Most people who care about their credit do the obvious things. They pay on time. They never miss a bill. They keep the same cards open for years to protect their history. Then they check their score and it sits ten or twenty points lower than they expected, and they cannot figure out why. The numbers look clean. The mistake is hiding in plain sight, and it has nothing to do with whether you paid. It has everything to do with when you paid.
Here is the part nobody explains clearly. Your card issuer reports your balance to the credit bureaus once a month, and it almost always reports the balance on your statement closing date, not your due date. Those are two different days. The closing date is when your billing cycle ends and the statement is generated. The due date usually falls about three weeks later. If you wait until the due date to pay, the balance the bureaus see is the full amount you charged during the cycle, even though you are about to pay it off in full. So the world sees a high balance on a card you actually keep at zero.
That reported balance drives a number called credit utilization, which is the percentage of your available credit you are using. Utilization is one of the heaviest factors in your score, second only to payment history. If you have a card with a two thousand dollar limit and you charged eight hundred during the month, the bureaus record forty percent utilization, even if you pay the full eight hundred a few days later. Anything above thirty percent starts to drag, and high utilization on a single card can pull the whole score down. You did everything right and still got penalized for it.
The fix costs nothing and takes a few minutes. Instead of paying once on the due date, pay your balance down before the statement closing date so the number that gets reported is small. You can find your closing date on the statement itself or by calling the issuer.

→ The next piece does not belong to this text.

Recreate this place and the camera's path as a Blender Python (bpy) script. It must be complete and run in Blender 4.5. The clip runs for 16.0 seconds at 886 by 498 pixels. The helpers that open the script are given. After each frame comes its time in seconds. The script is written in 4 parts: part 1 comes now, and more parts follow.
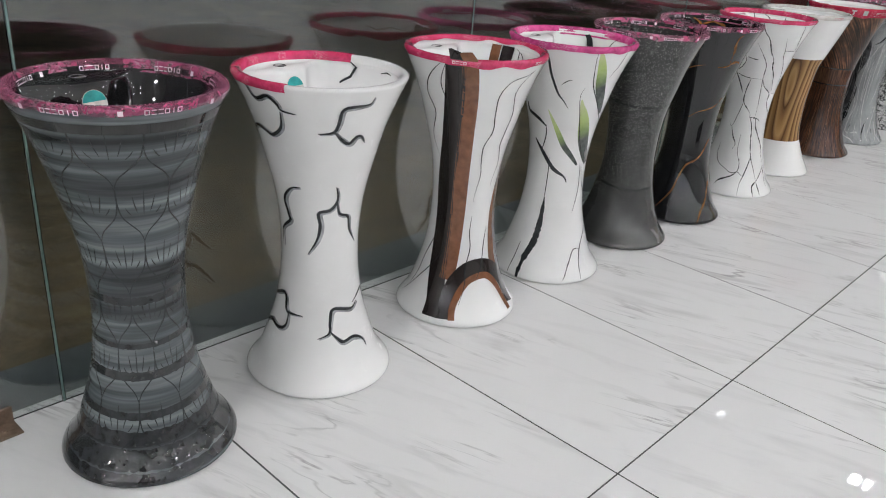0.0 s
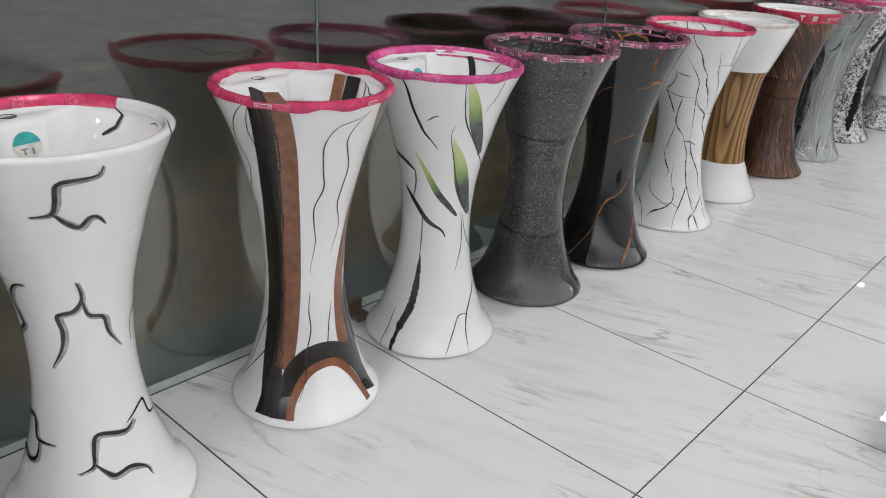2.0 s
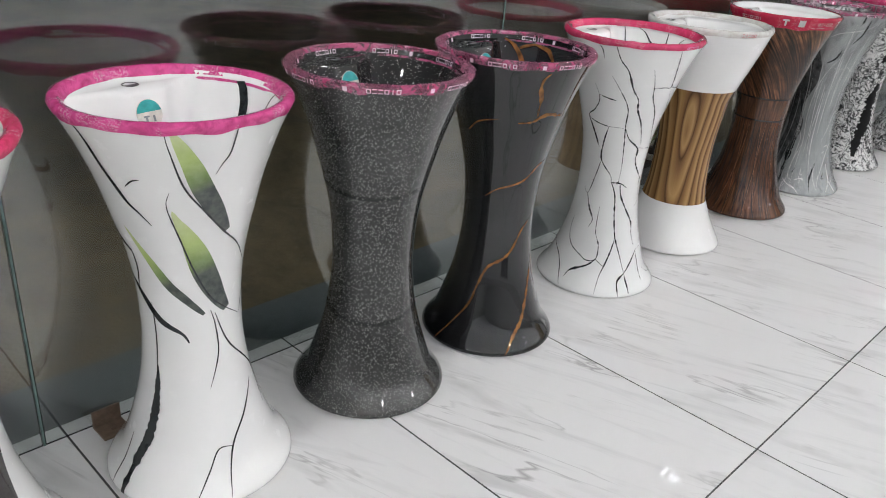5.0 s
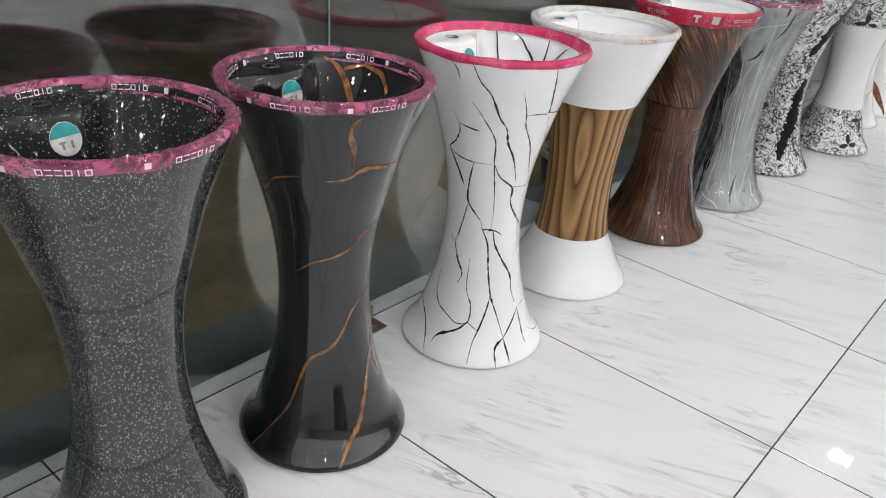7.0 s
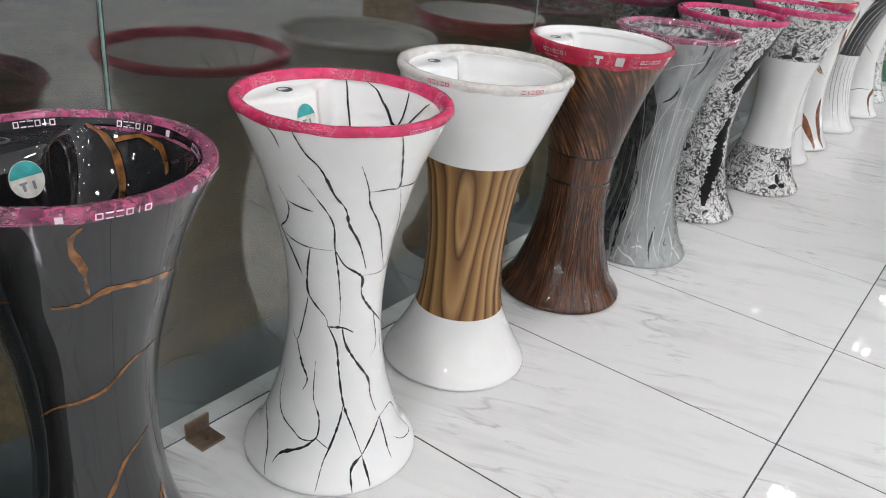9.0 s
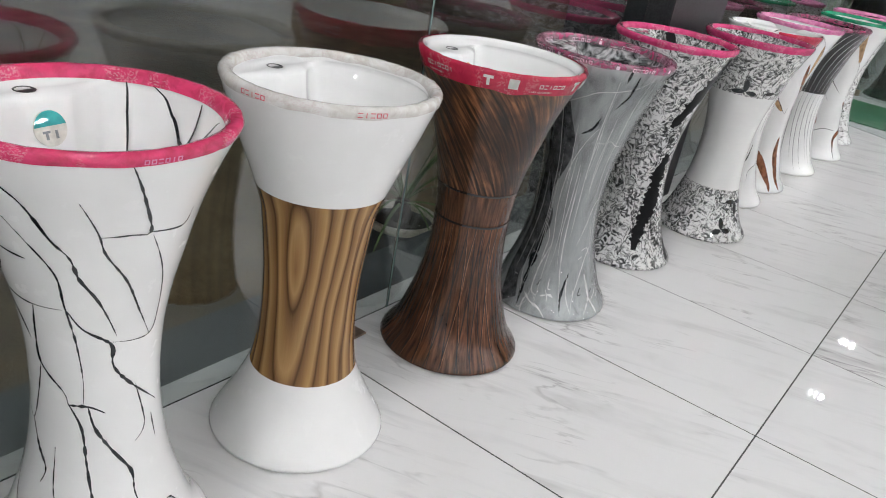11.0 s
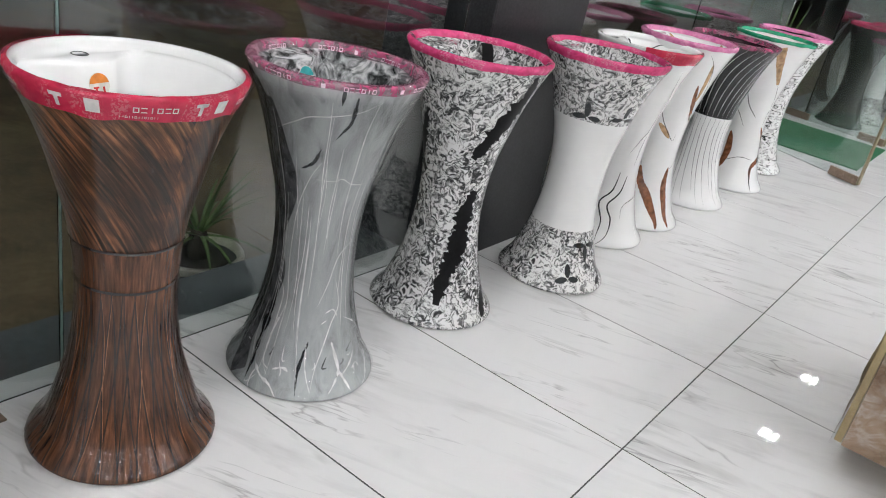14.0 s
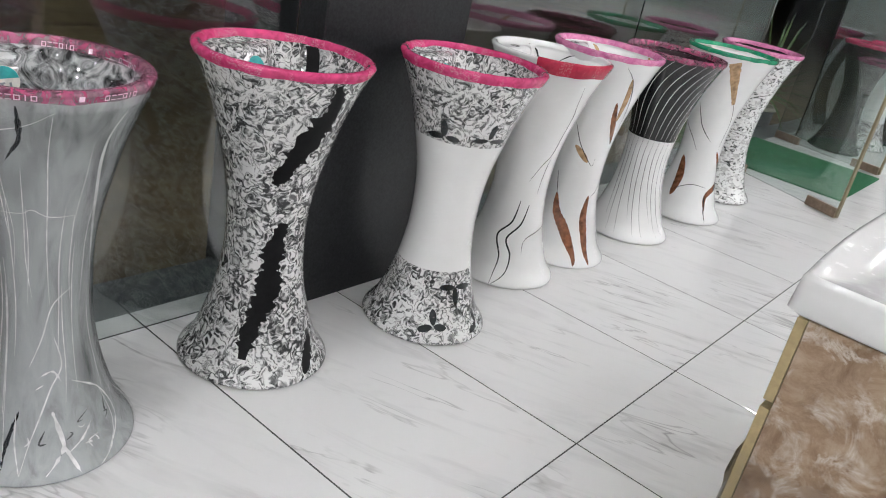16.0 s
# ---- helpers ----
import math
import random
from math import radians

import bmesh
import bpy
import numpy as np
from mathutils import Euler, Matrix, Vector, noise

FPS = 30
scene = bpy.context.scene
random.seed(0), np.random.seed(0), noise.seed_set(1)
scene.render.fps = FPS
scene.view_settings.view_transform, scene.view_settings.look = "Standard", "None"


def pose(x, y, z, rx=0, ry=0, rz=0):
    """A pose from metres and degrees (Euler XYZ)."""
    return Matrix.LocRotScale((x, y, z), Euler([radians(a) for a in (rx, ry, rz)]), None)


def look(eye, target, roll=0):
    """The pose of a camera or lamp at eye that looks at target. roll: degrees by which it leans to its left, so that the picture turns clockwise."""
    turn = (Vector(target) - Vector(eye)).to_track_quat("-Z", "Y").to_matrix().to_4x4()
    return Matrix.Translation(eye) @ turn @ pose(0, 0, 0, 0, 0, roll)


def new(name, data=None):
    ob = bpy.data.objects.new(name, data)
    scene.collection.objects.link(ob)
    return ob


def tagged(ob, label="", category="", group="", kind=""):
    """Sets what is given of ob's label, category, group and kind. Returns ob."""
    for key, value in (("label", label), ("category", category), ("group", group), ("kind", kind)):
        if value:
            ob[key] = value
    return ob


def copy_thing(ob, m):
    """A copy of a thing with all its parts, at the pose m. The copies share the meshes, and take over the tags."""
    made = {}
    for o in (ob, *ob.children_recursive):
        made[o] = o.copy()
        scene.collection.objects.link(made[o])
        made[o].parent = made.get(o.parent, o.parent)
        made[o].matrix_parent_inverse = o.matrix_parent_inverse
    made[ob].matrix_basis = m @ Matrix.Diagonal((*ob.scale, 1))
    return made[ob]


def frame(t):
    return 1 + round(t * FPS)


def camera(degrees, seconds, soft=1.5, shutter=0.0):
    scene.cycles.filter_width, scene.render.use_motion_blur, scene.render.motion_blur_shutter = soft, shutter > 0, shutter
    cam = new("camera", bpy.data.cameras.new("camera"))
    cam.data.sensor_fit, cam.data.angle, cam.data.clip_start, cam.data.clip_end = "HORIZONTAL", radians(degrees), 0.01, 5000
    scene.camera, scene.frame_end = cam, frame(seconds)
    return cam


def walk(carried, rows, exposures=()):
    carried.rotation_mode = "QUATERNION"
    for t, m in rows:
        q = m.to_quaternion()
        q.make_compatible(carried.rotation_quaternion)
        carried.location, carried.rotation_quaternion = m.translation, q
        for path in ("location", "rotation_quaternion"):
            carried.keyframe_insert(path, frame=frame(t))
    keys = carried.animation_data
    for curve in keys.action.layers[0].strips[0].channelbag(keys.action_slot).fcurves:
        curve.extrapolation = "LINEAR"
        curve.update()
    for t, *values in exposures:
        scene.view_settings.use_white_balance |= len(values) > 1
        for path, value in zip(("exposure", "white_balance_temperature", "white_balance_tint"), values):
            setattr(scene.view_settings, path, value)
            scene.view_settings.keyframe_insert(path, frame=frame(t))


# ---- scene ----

Some people make a payment a few days before the cycle ends, then a second small payment for anything that posts afterward. Others set the card to autopay the full statement and add a manual mid cycle payment on top. The goal is simple. Get the reported balance under thirty percent of the limit, and ideally under ten, without changing how much you actually spend.
This matters most in the months before a big decision. If you are applying for a mortgage, refinancing, or shopping for a car loan, lenders pull your score at a single moment in time. A high reported balance that week can cost you a better interest rate or a stronger approval, and on a six figure loan that difference is measured in thousands of dollars over the life of the note. People assume their record of on time payments will carry them, and it helps, but utilization is a snapshot, not a history. The snapshot is what the lender sees first.
There is a quieter version of this mistake too. Some people try to help their score by closing old cards they no longer use, thinking a clean wallet looks more disciplined. Closing a card removes its limit from your total available credit, which raises your utilization on everything else overnight. A card sitting at zero with a small annual fee or no fee is often worth keeping open just for the limit it adds. Length of history matters as well, and the oldest accounts anchor that number. Cutting them loose can age your file down without you realizing it.
None of this requires spending less or earning more. It requires understanding that the credit system does not watch your bank account in real time. It takes a photograph once a month and shows that photograph to everyone who asks. Your job is to make sure the photograph is flattering, which means timing your payment to the closing date and keeping at least a few cards open to hold your limits high. Do that for two or three cycles and the change shows up on its own. The behavior was already responsible. The timing was the only thing standing in the way.